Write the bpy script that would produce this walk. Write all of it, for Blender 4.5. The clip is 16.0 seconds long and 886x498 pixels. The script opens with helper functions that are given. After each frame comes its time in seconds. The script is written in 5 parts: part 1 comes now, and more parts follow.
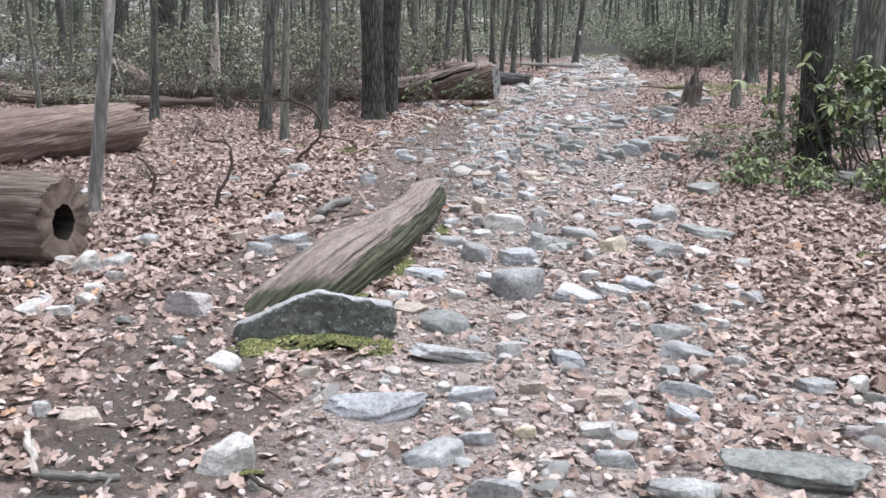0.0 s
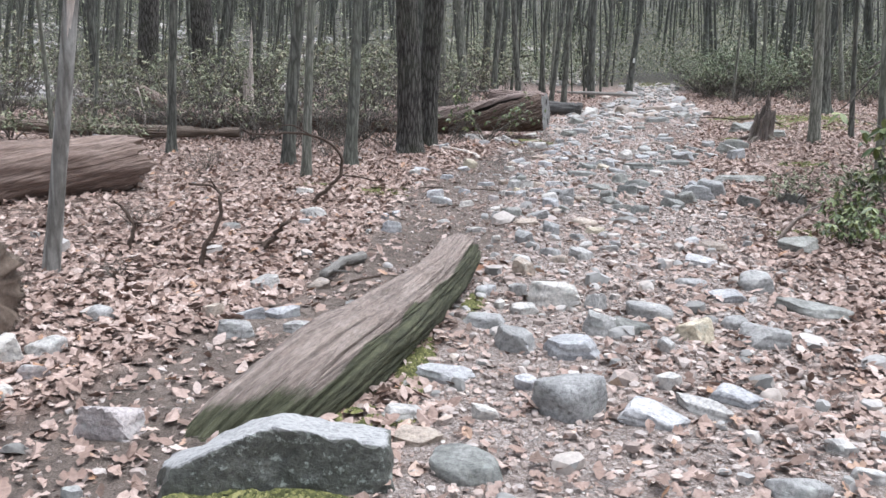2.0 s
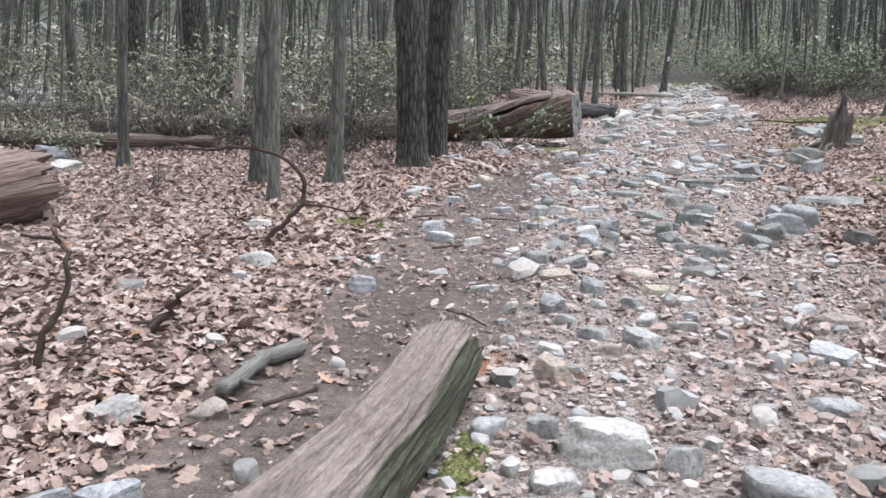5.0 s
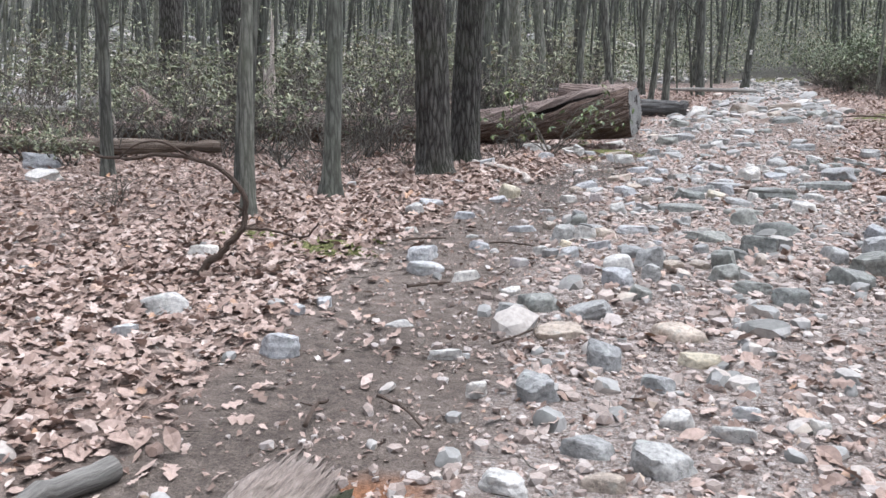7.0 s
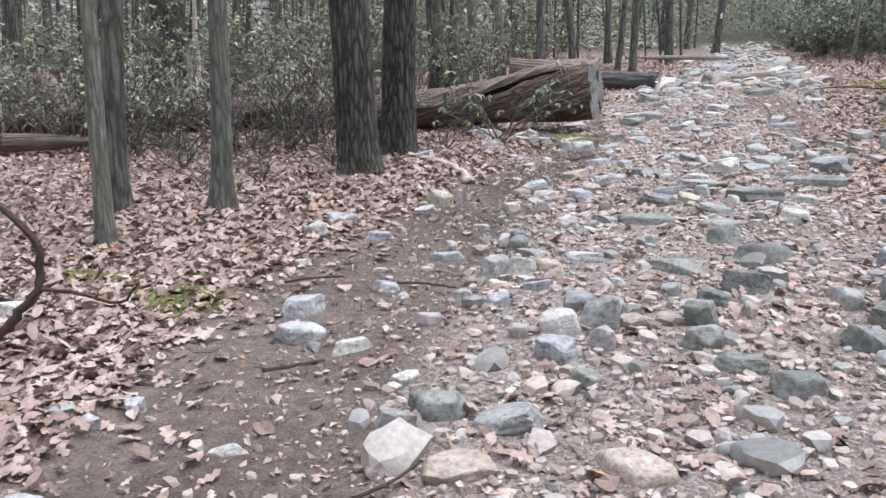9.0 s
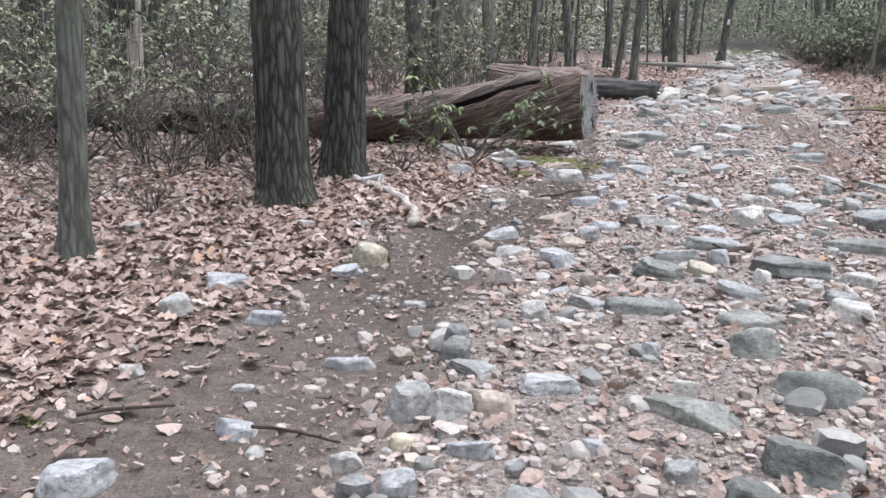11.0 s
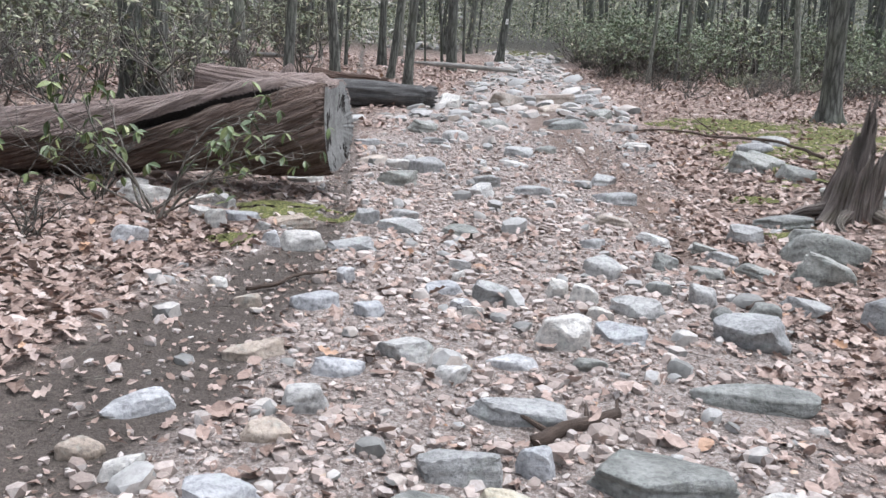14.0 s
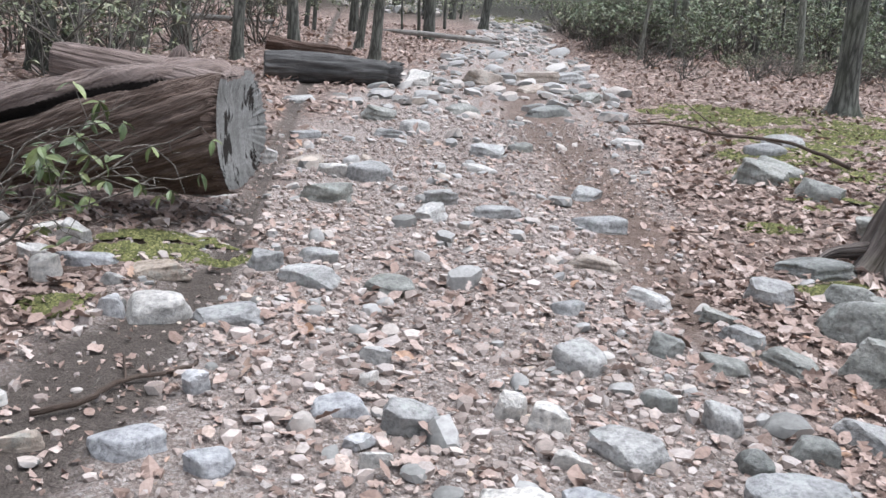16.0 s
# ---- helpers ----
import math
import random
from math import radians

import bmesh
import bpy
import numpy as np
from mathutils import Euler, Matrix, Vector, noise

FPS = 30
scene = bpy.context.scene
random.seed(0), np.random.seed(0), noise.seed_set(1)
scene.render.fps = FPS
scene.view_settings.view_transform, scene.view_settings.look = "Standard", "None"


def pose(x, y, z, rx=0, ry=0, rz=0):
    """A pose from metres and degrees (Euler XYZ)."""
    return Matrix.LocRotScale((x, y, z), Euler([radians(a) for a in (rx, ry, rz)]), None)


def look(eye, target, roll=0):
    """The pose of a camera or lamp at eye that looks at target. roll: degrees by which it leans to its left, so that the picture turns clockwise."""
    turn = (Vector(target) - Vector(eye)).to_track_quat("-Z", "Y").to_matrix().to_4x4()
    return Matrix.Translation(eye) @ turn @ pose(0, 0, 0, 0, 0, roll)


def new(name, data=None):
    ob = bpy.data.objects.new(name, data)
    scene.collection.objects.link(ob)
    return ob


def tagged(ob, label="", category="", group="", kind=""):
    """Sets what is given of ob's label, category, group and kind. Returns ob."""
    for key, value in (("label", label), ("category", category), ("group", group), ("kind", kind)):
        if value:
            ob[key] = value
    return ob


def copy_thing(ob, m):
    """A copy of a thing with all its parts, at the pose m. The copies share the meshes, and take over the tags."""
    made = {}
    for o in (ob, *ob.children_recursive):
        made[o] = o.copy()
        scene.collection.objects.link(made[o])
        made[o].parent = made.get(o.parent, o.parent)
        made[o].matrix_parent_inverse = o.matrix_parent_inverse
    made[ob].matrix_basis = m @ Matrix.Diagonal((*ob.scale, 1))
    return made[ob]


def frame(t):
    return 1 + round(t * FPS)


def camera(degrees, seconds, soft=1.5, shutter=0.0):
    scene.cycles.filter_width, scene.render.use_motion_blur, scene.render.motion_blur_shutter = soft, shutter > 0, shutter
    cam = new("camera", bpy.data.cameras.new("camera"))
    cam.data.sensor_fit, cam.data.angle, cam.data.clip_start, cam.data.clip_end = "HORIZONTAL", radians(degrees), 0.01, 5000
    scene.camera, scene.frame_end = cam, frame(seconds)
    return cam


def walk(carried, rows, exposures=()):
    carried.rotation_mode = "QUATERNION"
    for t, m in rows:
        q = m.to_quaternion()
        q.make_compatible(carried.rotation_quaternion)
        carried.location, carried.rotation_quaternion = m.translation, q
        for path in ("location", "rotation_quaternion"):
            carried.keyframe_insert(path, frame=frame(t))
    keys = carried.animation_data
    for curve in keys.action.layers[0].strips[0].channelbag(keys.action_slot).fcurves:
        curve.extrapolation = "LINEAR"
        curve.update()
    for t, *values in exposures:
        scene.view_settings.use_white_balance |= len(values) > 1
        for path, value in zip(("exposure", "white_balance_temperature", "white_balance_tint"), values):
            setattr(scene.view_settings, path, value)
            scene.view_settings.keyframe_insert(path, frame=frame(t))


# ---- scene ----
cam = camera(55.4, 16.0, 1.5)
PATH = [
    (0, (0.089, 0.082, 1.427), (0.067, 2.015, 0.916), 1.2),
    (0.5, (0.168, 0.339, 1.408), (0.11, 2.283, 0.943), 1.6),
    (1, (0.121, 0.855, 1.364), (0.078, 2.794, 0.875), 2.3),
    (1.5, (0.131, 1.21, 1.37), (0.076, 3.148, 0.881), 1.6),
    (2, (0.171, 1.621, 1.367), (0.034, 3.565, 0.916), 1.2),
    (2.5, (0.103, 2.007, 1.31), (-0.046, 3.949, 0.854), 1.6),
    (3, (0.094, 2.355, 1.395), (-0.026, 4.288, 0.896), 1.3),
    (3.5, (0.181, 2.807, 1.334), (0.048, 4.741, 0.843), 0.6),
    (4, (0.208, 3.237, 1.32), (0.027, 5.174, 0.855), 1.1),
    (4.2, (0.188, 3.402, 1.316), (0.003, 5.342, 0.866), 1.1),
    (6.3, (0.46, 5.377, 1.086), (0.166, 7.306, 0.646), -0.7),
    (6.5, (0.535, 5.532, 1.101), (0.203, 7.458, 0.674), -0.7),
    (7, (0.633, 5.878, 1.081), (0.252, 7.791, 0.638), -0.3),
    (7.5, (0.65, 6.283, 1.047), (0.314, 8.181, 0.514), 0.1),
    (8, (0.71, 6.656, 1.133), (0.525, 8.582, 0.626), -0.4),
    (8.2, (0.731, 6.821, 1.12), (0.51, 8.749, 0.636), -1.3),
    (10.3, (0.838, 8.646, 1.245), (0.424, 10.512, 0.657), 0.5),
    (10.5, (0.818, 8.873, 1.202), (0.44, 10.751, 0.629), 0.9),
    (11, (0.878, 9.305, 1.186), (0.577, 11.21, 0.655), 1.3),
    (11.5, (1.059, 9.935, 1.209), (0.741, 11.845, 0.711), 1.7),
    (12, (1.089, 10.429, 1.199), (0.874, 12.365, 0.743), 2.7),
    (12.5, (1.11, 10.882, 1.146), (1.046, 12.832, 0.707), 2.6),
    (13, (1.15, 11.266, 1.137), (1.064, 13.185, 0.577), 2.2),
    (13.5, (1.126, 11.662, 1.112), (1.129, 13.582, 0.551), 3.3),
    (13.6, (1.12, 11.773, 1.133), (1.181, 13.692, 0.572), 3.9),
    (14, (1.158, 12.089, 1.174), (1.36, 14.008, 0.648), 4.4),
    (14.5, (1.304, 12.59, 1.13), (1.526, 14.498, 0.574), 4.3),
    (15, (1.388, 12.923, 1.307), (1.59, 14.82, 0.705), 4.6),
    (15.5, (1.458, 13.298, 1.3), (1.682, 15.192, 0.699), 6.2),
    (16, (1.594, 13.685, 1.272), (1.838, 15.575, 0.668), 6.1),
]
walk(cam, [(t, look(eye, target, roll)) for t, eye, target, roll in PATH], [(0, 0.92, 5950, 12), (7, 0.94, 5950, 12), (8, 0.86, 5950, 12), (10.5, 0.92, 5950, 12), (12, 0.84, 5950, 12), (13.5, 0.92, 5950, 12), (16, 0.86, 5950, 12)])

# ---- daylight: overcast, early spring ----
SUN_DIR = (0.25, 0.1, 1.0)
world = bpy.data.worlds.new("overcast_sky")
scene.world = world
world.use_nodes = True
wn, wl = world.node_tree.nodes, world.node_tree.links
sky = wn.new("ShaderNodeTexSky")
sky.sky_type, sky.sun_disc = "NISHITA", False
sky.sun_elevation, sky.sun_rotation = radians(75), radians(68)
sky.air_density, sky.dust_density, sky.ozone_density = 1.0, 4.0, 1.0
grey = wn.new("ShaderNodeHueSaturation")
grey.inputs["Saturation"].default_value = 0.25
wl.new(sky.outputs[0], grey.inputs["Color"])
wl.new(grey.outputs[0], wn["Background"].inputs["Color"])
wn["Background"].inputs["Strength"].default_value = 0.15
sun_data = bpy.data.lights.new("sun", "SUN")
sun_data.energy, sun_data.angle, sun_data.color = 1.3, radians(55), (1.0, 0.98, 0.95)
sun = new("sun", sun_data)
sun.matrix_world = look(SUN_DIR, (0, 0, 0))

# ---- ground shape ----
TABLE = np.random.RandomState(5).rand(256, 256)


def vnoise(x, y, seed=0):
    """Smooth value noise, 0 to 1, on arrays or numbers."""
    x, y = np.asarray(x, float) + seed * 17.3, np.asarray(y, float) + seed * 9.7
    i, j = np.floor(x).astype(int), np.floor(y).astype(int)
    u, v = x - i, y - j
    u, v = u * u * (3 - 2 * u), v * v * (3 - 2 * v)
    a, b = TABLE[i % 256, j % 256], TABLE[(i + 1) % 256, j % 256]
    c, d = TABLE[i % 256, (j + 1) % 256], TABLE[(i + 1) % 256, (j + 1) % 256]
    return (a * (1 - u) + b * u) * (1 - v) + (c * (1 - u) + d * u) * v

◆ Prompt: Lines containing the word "angle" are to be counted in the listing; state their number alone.

◆ Exercise response: 2